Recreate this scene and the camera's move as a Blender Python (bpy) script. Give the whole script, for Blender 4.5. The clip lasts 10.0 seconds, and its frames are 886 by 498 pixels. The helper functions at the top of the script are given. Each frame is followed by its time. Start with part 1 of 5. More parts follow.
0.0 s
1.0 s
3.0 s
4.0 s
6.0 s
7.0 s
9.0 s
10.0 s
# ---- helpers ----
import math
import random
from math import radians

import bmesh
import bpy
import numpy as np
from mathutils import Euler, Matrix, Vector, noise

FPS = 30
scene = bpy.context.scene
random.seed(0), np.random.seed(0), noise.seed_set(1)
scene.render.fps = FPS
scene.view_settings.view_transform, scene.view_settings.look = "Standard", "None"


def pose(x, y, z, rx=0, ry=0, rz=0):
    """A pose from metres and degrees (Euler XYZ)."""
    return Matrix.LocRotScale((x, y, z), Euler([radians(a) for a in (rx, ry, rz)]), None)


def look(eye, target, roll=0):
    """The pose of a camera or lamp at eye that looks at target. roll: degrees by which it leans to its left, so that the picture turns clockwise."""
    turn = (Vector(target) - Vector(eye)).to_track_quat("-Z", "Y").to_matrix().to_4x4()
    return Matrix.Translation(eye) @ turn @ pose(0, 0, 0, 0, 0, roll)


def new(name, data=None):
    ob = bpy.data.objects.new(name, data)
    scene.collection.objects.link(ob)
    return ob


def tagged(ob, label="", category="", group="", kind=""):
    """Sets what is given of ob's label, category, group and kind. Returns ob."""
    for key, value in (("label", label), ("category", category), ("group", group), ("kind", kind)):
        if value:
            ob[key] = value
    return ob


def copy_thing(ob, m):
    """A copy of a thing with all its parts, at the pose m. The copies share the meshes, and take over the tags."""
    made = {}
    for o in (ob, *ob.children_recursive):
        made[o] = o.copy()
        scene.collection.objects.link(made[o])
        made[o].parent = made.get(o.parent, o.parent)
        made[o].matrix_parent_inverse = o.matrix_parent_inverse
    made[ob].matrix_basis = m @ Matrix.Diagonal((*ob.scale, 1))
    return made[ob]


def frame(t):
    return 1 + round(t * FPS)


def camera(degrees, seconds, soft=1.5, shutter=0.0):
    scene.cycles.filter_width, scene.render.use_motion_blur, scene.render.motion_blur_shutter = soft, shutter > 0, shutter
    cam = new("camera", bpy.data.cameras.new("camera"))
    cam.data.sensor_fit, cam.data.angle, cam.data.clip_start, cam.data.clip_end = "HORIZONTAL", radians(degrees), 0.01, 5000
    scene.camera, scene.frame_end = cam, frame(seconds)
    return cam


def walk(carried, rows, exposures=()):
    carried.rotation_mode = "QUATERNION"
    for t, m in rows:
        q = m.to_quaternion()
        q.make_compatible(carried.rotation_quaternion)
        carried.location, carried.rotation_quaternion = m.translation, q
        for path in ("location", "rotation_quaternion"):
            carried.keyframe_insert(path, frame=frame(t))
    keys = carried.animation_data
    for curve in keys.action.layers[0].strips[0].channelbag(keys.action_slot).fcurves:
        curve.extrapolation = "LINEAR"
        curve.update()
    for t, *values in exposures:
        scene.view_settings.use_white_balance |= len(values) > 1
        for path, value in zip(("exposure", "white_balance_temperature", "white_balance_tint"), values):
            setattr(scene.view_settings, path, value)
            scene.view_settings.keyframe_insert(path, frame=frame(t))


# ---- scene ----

__Task directions__: Please write out exactly the lines from the start of the data through the line that contains "import numpy as np", both ends included, and nothing else.

__Output__:
Recreate this scene and the camera's move as a Blender Python (bpy) script. Give the whole script, for Blender 4.5. The clip lasts 10.0 seconds, and its frames are 886 by 498 pixels. The helper functions at the top of the script are given. Each frame is followed by its time. Start with part 1 of 5. More parts follow.
0.0 s
1.0 s
3.0 s
4.0 s
6.0 s
7.0 s
9.0 s
10.0 s
# ---- helpers ----
import math
import random
from math import radians

import bmesh
import bpy
import numpy as np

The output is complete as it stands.